Ensuring everyone works from the same playbook
Sara Lobkovich, Founder of OKR coaching and strategy consultancy the Red Currant Collective and Author of ‘You Are a Strategist’, agrees. Another useful consideration in this context, she believes, is to take an “operational scaffolding” approach. This means that “everyone is working from the same playbook”:
It’s about creating an operational system that makes information more accessible to everyone to help fill in the heuristic gaps that disproportionately affect neurodivergent people. These are the instructions that neuro-typical people can guess at or have the confidence to take a stab at and get feedback on. But many neurodiverse people don’t work that way and so may be paralyzed by a blank page or be less likely to give something a go.
The problem, Lobkovich points out, is that:
There are many assumptions made about what people know, so it helps to write practices down. You can’t document everything but you can clarify the important parts. This could include writing a one-page organizational strategy that shows the company’s vision, focus, and important commitments, mandatory goals etc. It also takes very little work to write down what’s expected at a company, team and individual level rather than have people spend cognitive capability trying to understand.
Other useful tactics here also include giving employees formulas, visual images of workflows, frameworks, and step-by-step instructions to help fill in the gaps. A further consideration is making an explicit distinction between “mandatory goals” and “stretch learning goals”, Lobkovich says:It creates a workplace where there’s clarity on whether you need to be correct or curious. This is especially important in tech, where there’s a lot of use of plans and committed goals, but there are also areas where you need to have the psychological safety to be curious so as to enable innovation.

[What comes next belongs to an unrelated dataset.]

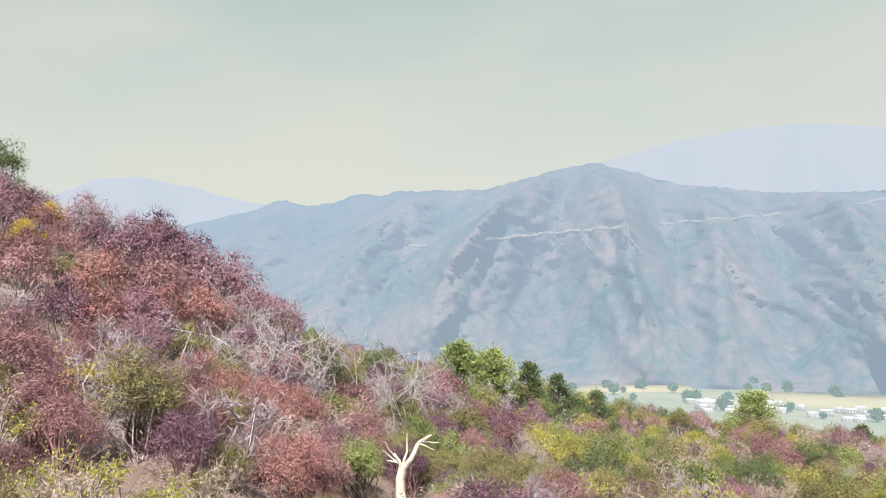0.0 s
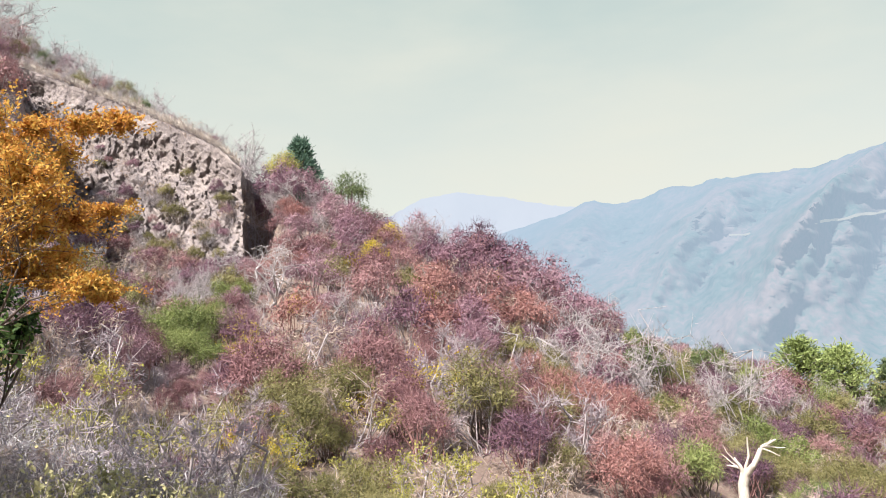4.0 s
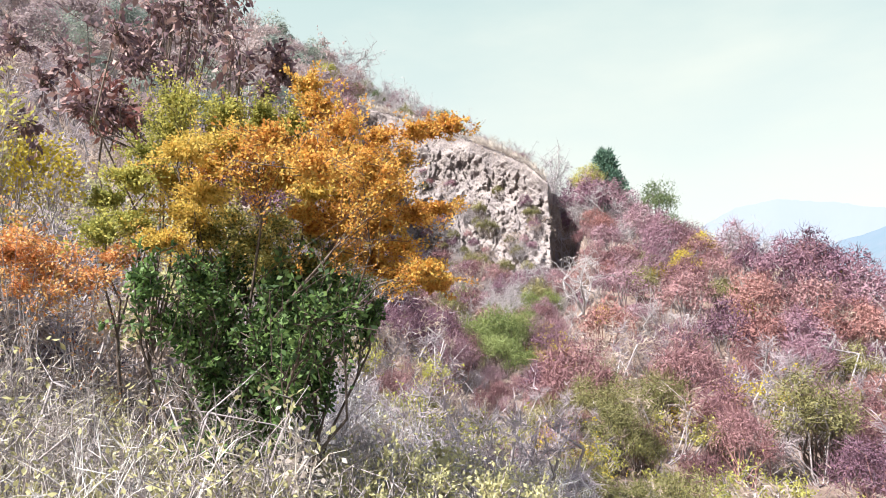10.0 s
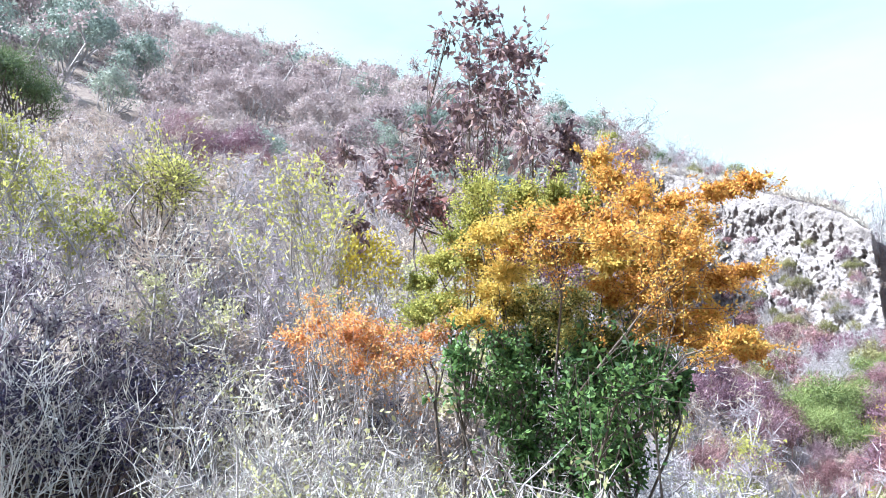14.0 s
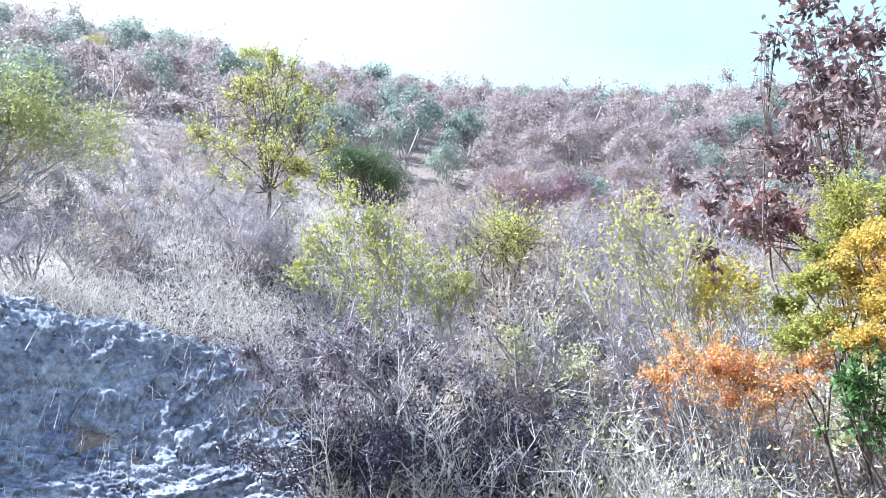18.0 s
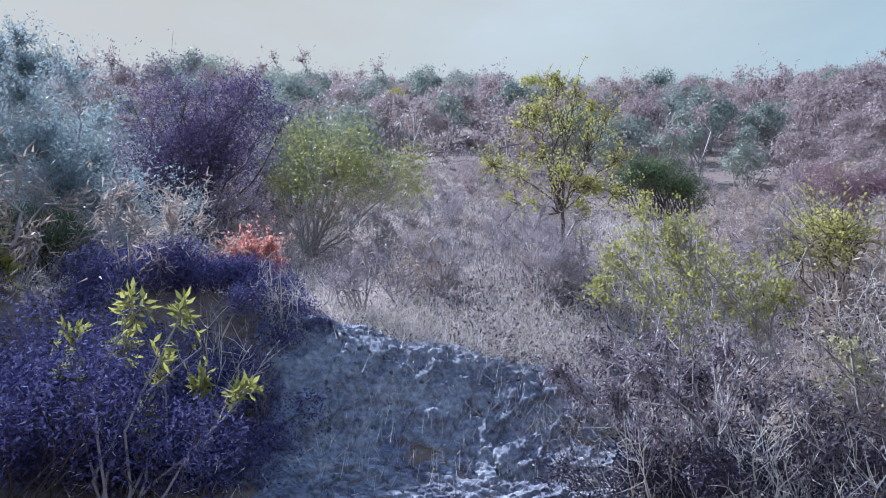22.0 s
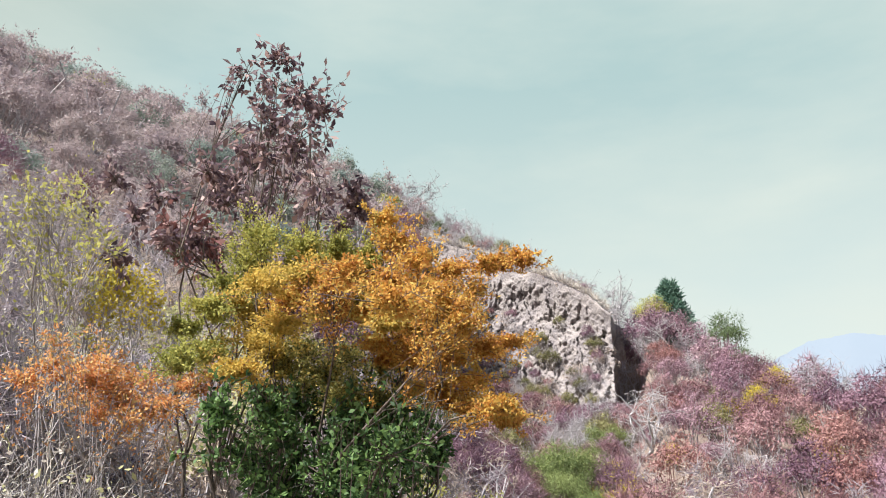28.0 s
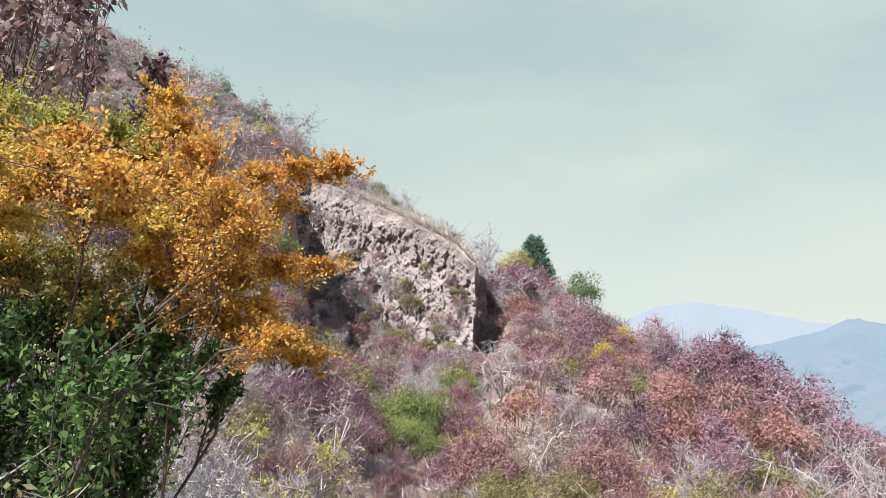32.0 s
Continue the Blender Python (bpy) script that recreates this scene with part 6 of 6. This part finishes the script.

What can help too is if line managers make what are known in the US as ‘adjustments’ - or ‘accommodations’ in the UK - rather than the focus simply on fulfilling legally mandated requirements. Harris explains:
Adjustments [in the US sense] are informal and can be introduced faster and more effectively than an extended accommodation process. This places a burden on employees to ask their employer for support, but many aren’t sure what they need and find it difficult to ask due to the bias and stigma they could face. But an adjustment could be as simple as appreciating that an 8am standup meeting isn’t good for everyone’s circadian rhythms, so pushing it back half an hour. Also, the tech sector tends to be camera-heavy, which can contribute to people burning out. So, it could help if they’re allowed to keep their camera off in big, company-wide meetings but on during team meetings, for example.
My take
It is clear that while may tech companies may have been patting themselves on the back about how neuro-inclusive they are, the lived experience of neurodivergent employees is not living up to the hype. If employers are serious about tackling structural exclusion though, the concept of universal design is definitely worth considering. It offers considerable benefits over simply making legal accommodations (US) and policy changes, which clearly are not working either consistently or effectively.